begin
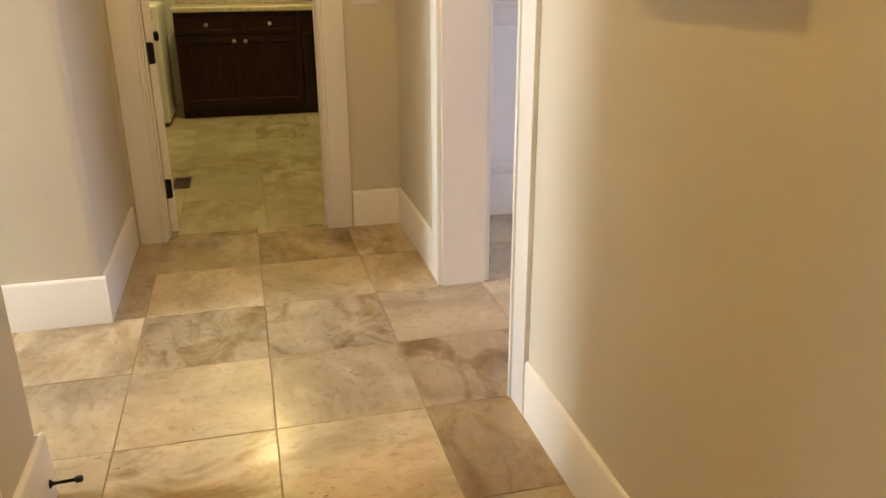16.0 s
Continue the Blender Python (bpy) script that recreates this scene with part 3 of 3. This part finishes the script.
def tree(x, y, h, seed):
    rnd = random.Random(seed)
    root = thing("tree", "leafy garden tree with an uneven crown", "tree", pose(x, y, -0.4))
    bm = NB()
    cyl(bm, (0, 0, 0), (0.1, 0, h * 0.5), 0.17, 0.10, 10)
    tips = []
    for k in range(8):
        a = k * 2.4
        s = Vector((0.05, 0, h * (0.25 + 0.05 * k)))
        e = s + Vector((math.cos(a) * h * 0.25, math.sin(a) * h * 0.25, h * (0.16 + 0.02 * k)))
        cyl(bm, s, e, 0.06, 0.02, 7)
        tips += [s.lerp(e, 0.5), e, s.lerp(e, 0.8)]
    part("trunk", bm, BARK, root)
    verts, faces = [], []
    for k in range(1500):
        c = rnd.choice(tips) + Vector((rnd.gauss(0, 1), rnd.gauss(0, 1), rnd.gauss(0, 0.8))) * h * 0.085
        q = Euler((rnd.uniform(0, 6), rnd.uniform(0, 6), rnd.uniform(0, 6))).to_matrix()
        s = rnd.uniform(0.10, 0.22)
        i = len(verts)
        for u, v in ((-1, 0), (0, -0.5), (1, 0), (0, 0.5)):
            verts.append(tuple(c + q @ Vector((u * s, v * s, 0))))
        faces.append((i, i + 1, i + 2, i + 3))
    me = bpy.data.meshes.new("crown")
    me.from_pydata(verts, [], faces)
    me.materials.append(LEAF)
    new("crown", me).parent = root


# assumed slab, kept pale to brighten the ground behind the glass
bm = NB()
box(bm, -3.0, 16.16, -0.4, 14.0, 27.0, -0.12)
tagged(part("patio", bm, CONCRETE), "assumed pale broom-finished concrete patio behind the house", "patio", "", "structure")


def patio_door():
    """Glazed double door with low panels, a dark sill and a transom light over it."""
    root = tagged(new("door_7"), "white glazed double patio door under a transom light", "door", "", "structure")
    root.matrix_world = pose(PD0, NY, 0)
    w, f = PD1 - PD0, 0.045
    bm = NB()
    box(bm, 0, 0.0, 0, f, 0.14, 2.78)
    box(bm, w - f, 0.0, 0, w, 0.14, 2.78)
    box(bm, f, 0.0, 2.72, w - f, 0.14, 2.78)
    box(bm, f, 0.0, 1.975, w - f, 0.14, 2.10)
    part("door_frame", bm, TRIM, root)
    bm = NB()
    box(bm, f, 0.02, 0, w - f, 0.15, 0.022, 0.004, 1)
    part("threshold", bm, BRONZE, root, "dark bronze threshold")
    bm = NB()
    box(bm, f, 0.066, 2.10, w - f, 0.070, 2.72)
    part("transom_pane", bm, PANE, root).visible_shadow = False
    for side in (0, 1):
        a = f + 0.003 + side * (w / 2 - f)
        c = a + w / 2 - f - 0.006
        bm = NB()
        st = 0.055
        box(bm, a, 0.045, 0.03, a + st, 0.09, 1.965, 0.002, 1)
        box(bm, c - st, 0.045, 0.03, c, 0.09, 1.965, 0.002, 1)
        box(bm, a + st, 0.045, 1.925, c - st, 0.09, 1.965)
        box(bm, a + st, 0.045, 0.03, c - st, 0.09, 0.20)
        box(bm, a + st, 0.045, 0.475, c - st, 0.09, 0.575)
        box(bm, a + st, 0.060, 0.20, c - st, 0.075, 0.475)
        box(bm, a + st + 0.05, 0.048, 0.25, c - st - 0.05, 0.06, 0.425, 0.006, 1)
        leaf = part("door_leaf", bm, DOORP, root)
        bm = NB()
        box(bm, a + st, 0.06, 1.02, c - st, 0.078, 1.045)
        part("glazing_bar", bm, DOORP, leaf)
        for z0, z1 in ((0.575, 1.02), (1.045, 1.925)):
            bm = NB()
            box(bm, a + st, 0.066, z0, c - st, 0.070, z1)
            part("pane", bm, PANE, leaf).visible_shadow = False
    for x0, x1, z0, z1 in ((-0.10, 0.006, 0, 2.80), (w - 0.006, w + 0.10, 0, 2.80), (-0.12, w + 0.12, 2.80, 2.95)):
        bm = NB()
        box(bm, x0, -0.02, z0, x1, 0, z1, 0.003)
        part("casing_board", bm, TRIM, root)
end
Display every line of the listing that contains the string "with".

→ Problem solution:
Continue the Blender Python (bpy) script that recreates this scene with part 3 of 3. This part finishes the script.
    root = thing("tree", "leafy garden tree with an uneven crown", "tree", pose(x, y, -0.4))
    """Glazed double door with low panels, a dark sill and a transom light over it."""